Como se projeta um monolugar de F1?

Desenhar um Fórmula 1 é uma tarefa complicada para as equipas existentes na F1, ainda que estas possam aplicar os conhecimentos existentes relativamente ao que torna um carro de corridas rápido, mas imagine-se numa equipa que tem de começar com um folha branca: “O projeto começa pela análise do regulamento e definição dos limites regulamentares e tolerâncias, assim fica-se com uma caixa onde o carro tem de caber para ser legal.

O primeiro passo consiste na criação de um documento de especificação que define a maioria dos parâmetros do carro e os objetivos de performance, sendo que alguns nem sempre estão finalizados nesta altura relativamente às regras de 2022.

Esta especificação regra geral é obtida através da experiência adquirida pelos diretores de departamento e é compilada pelo diretor técnico, e ao longo do projeto é atualizada com nova informação que poderá ser relevante e leve a alterações no projeto.

Um plano detalhado de datas limites para envio dos componentes para produção, assim como lista provisória das corridas onde se pretende fazer upgrades e quais os upgrades. Na fase inicial o departamento de aerodinâmica avança com o projeto inicial do carro e inicia o processo de desenvolvimento e em paralelo o departamento de ‘vehicle sciences’ inicia simulações para otimizar a geometria de suspensão, ter as primeiras previsões de tempos, etc.

A monocoque, regra geral, será o primeiro componente a ser enviado para produção, mas antes disso passa do departamento de aerodinâmica para o departamento de cálculo estrutural e departamento de compósitos.

Ao mesmo tempo o departamento de design mecânico e sistemas começa a concluir o desenho dos seus respetivos componentes.
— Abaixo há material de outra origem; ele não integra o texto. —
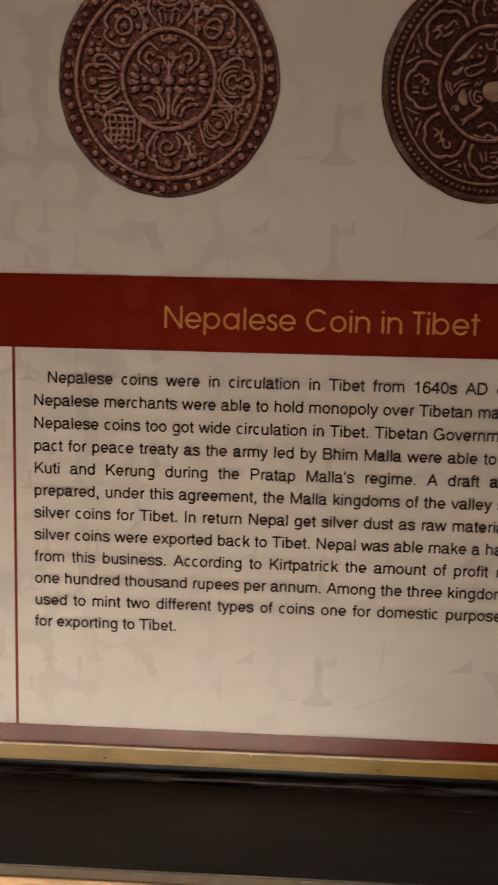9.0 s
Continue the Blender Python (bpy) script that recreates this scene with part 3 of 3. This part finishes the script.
SIZE, FIRST, STEP = 0.01455, 1.5320, 0.02112
TEXT = ["Nepalese coins were in circulation in Tibet from 1640s AD onward. As the",
        "Nepalese merchants were able to hold monopoly over Tibetan market so was the",
        "Nepalese coins too got wide circulation in Tibet. Tibetan Government proposed a",
        "pact for peace treaty as the army led by Bhim Malla were able to capture half of",
        "Kuti and Kerung during the Pratap Malla's regime. A draft agreement was",
        "prepared, under this agreement, the Malla kingdoms of the valley started minting",
        "silver coins for Tibet. In return Nepal get silver dust as raw material and finished",
        "silver coins were exported back to Tibet. Nepal was able make a handsome profit",
        "from this business. According to Kirtpatrick the amount of profit reached up to",
        "one hundred thousand rupees per annum. Among the three kingdoms, Bhaktapur",
        "used to mint two different types of coins one for domestic purpose and another",
        "for exporting to Tibet."]


def text_width(word, size):
    return sum(SANS[c][0] for c in word) * size


for i, words in enumerate(TEXT):
    words = words.split()
    left, right, base = (0.0315 if i == 0 else 0.0186), 0.5440, FIRST - STEP * i
    size, gap = SIZE, 0.278 * SIZE
    total = sum(text_width(w, size) for w in words)
    if i < 11:
        gap = (right - left - total) / (len(words) - 1)
        if gap < 0.2 * SIZE:
            size *= (right - left - 0.2 * SIZE * (len(words) - 1)) / total
            gap = 0.2 * SIZE
    else:
        size *= (0.1365 - 3 * gap) / total
    bm, x = bmesh.new(), left - 0.0006
    for w in words:
        for ch in w:
            adv, a, b, lo, hi = SANS[ch]
            for n, st in enumerate(sans_strokes(ch, a, b, lo, hi)):
                wide = SW * SIZE * (1.12 if ch == "." else 1.0)
                ribbon(bm, [(x + (u + (u - (a + b) / 2) * 0.07) * size, base + v * 1.02 * SIZE) for u, v in st], wide, Y2 - 0.00003 * n)
            x += adv * size
        x += gap
    ppart("text_line", bm, INK, "line of black printed English text")

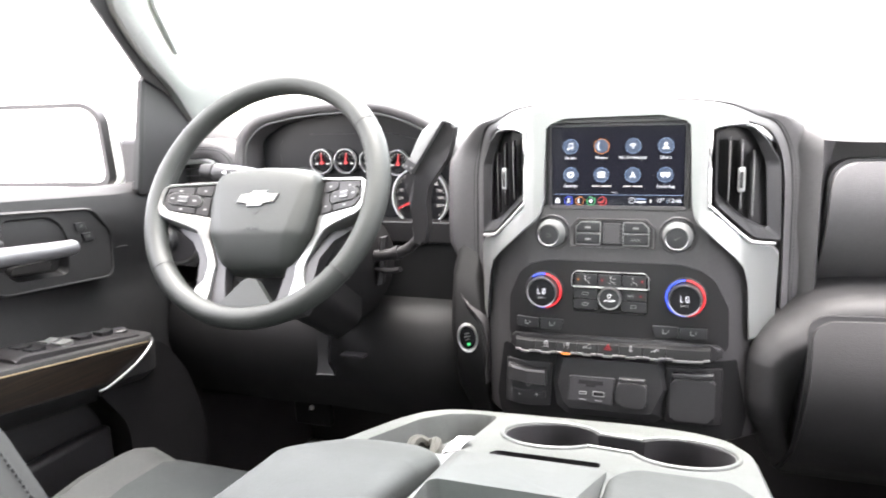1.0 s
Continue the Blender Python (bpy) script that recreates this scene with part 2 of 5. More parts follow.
def tube(path, r, n=10, closed=False, flat=1.0, bm=None):
    path = [Vector(p) for p in path]
    rings = []
    up = Vector((0, 0, 1))
    for i, p in enumerate(path):
        if closed:
            d = (path[(i + 1) % len(path)] - path[i - 1]).normalized()
        else:
            d = (path[min(i + 1, len(path) - 1)] - path[max(i - 1, 0)]).normalized()
        s = d.cross(up)
        if s.length < 1e-3:
            s = d.cross(Vector((0, 1, 0)))
        s.normalize()
        q = s.cross(d).normalized()
        rr = r(i / max(1, len(path) - 1)) if callable(r) else r
        rings.append([p + s * rr * math.cos(a) + q * rr * flat * math.sin(a) for a in (2 * math.pi * j / n for j in range(n))])
    if closed:
        rings.append(rings[0])
        bm = loft(rings, True, False, bm)
        bmesh.ops.remove_doubles(bm, verts=bm.verts, dist=1e-6)
        return bm
    return loft(rings, True, True, bm)


def lathe(profile, m, n=32, bm=None, sy=1.0, caps=True):
    """A turned shape: (radius, height) pairs about the z axis of the pose m."""
    rings = [[m @ Vector((r * math.cos(a), r * sy * math.sin(a), h)) for a in (2 * math.pi * j / n for j in range(n))] for r, h in profile]
    return loft(rings, True, caps, bm)


def facing(x, y, z, tilt=0):
    """A frame whose z axis points to the rear of the cab."""
    return pose(x, y, z, 90 + tilt, 0, 0)


def smooth_path(pts, n=6):
    """A rounded line through the given points."""
    pts = [Vector(p) for p in pts]
    out = []
    for i in range(len(pts) - 1):
        p0, p1, p2, p3 = pts[max(i - 1, 0)], pts[i], pts[i + 1], pts[min(i + 2, len(pts) - 1)]
        for j in range(n):
            t = j / n
            out.append(0.5 * (2 * p1 + (p2 - p0) * t + (2 * p0 - 5 * p1 + 4 * p2 - p3) * t * t + (3 * p1 - p0 - 3 * p2 + p3) * t ** 3))
    out.append(pts[-1])
    return out


def words(name, text, size, m, material, parent, align="CENTER"):
    """Printed writing in the pose m (x to the right, z out of the face)."""
    cu = bpy.data.curves.new(name, "FONT")
    cu.body, cu.size, cu.align_x, cu.align_y, cu.extrude = text, size, align, "CENTER", 0.0001
    tmp = bpy.data.objects.new(name, cu)
    scene.collection.objects.link(tmp)
    bpy.context.view_layer.update()
    me = bpy.data.meshes.new_from_object(tmp.evaluated_get(bpy.context.evaluated_depsgraph_get()))
    bpy.data.objects.remove(tmp)
    me.name = name
    me.materials.clear()
    me.materials.append(material)
    me.transform(root_matrix(parent).inverted() @ m)
    ob = new(name, me)
    ob.parent = parent
    return ob


def bow(x):
    """How far the convex centre stack falls away from its middle."""
    return 7.4 * max(0.0, abs(x) - 0.11) ** 2


def bend(bm):
    for s in (-1, 1):
        for i in range(9):
            c = s * (0.11 + 0.015 * i)
            bmesh.ops.bisect_plane(bm, geom=bm.verts[:] + bm.edges[:] + bm.faces[:], dist=1e-6, plane_co=(c, 0, 0), plane_no=(1, 0, 0))
    for v in bm.verts:
        v.co.y += bow(v.co.x)
    return bm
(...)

O processo de desenvolvimento é bastante iterativo e quando se descobre uma vantagem num componente novo, e verifica-se a vantagem, este passa a ser a nova referência, e tenta-se melhorá-lo ainda mais ate que se chegar à data limite para o desenho do componente e este ter de ser enviado para produção”, explicou João Correia.

O que se poderia fazer em Portugal?

Uma das dúvidas de todo o este projeto passa pelo que seria possível construir e desenvolver em Portugal. Como sabemos, sete das 10 equipas de F1 estão sediadas em Inglaterra, as outras, Ferrari e Alpha Tauri estão em Itália e a Alfa Romeo, em Hinwill, na Suíça. Entre compontes estruturais e não-estruturais, o que seria feito em Portugal? “O plano consistia em todos os componentes metálicos seriam feitos em Portugal, pois temos essa capacidade. Penso que as jantes e amortecedores seriam os únicos componentes que teriam de ser encomendados no estrangeiro.
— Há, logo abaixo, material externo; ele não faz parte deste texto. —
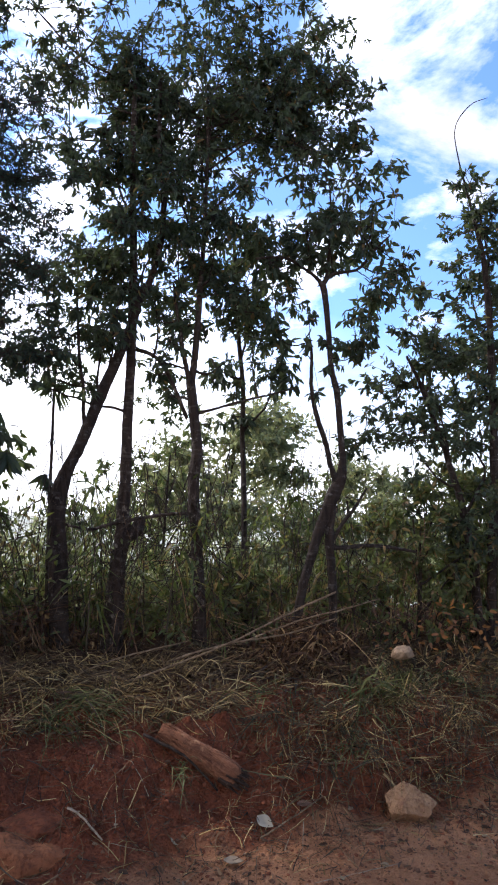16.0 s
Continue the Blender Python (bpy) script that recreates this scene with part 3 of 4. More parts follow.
C_HIGH = [(-0.22, 5.10, 5.23, 0.25), (0.08, 5.10, 5.16, 0.26), (0.02, 5.10, 4.83, 0.19), (0.32, 5.10, 5.39, 0.26), (0.56, 5.10, 5.17, 0.24), (0.71, 5.10, 5.52, 0.26), (0.45, 5.10, 4.87, 0.21), (0.16, 5.10, 5.77, 0.35), (0.58, 5.10, 5.97, 0.35), (-0.27, 5.10, 5.72, 0.30), (0.30, 5.10, 4.61, 0.21), (0.64, 5.10, 4.68, 0.19), (-0.42, 5.10, 5.10, 0.17)]
C_CROWN = [(0.56, 5.10, 4.72, 0.45), (0.42, 5.00, 4.17, 0.32), (0.70, 5.30, 4.41, 0.34), (0.48, 4.80, 3.59, 0.31), (0.42, 5.00, 3.27, 0.32), (0.73, 5.20, 3.17, 0.25), (0.02, 5.00, 2.38, 0.12), (0.78, 5.30, 2.60, 0.17), (0.3, 5.1, 4.0, 0.26), (0.40, 5.00, 4.73, 0.18), (0.59, 4.95, 3.94, 0.18), (0.43, 5.00, 3.64, 0.17), (0.72, 5.20, 4.89, 0.18), (0.28, 5.10, 4.33, 0.17)]
limb_tree((0.56, 5.00, 0.63), "straight spotted trunk tree with narrow leaves", C_TRUNK, C_LIMBS, BARK_SPOT,
          [dict(clumps=C_HIGH, mat=LEAF_LONG, density=900, length=0.05, width=0.021, droop=0.4, per_twig=5, spray=1.0),
           dict(clumps=C_CROWN, mat=LEAF_LONG, edge=0.5, density=2600, length=0.056, width=0.022, droop=0.5, per_twig=5, spray=1.0)], seed=9)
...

De qualquer forma, o plano passava por, no primeiro ano, fazer outsourcing no estrangeiro dos componentes estruturais feitos em material compósito (monocoque, nariz, estrutura de impacto traseira e fundo plano), e com o passar do tempo à medida que a capacidade em Portugal e know-how existisse traríamos esses componentes para Portugal. No caso dos componentes não estruturais em material compósito (sidepods, capots, endplates, componentes aerodinâmicos que não tivessem sobre carga significativa), poderiam ser feitos em Portugal. As asas dianteira e traseira teríamos que analisar melhor” disse João Correia, que tinha em mente várias possível localizações para a fábrica em Portugal: “A seleção da localização da fábrica da equipa apenas seria analisada numa fase mais avançada quando já tivéssemos uma certa percentagem do orçamento garantida, e um grau de certeza que o projeto avançaria. A seleção da localização tinha em conta o seguinte: Acesso a um aeroporto, local apelativo para cativar pessoal estrangeiro para vir morar para Portugal, acesso a infraestruturas para questões de marketing (por exemplo o Autódromo Internacional do Algarve), proximidade da fronteira, e embora esta fosse uma questão em aberto, talvez a ordem de preferência fosse, Algarve, Lisboa e Porto. Outras localidades foram consideradas, contudo haveria compromissos a nível do acesso ao aeroporto e ser um local apelativo.

A ideia passava também ter um escritório de apoio em Inglaterra, junto ao túnel de vento, para que os aerodinamicistas, equipa de apoio e pessoal que tivesse de ir a Inglaterra para reuniões tivesse um sítio para trabalhar quando necessário.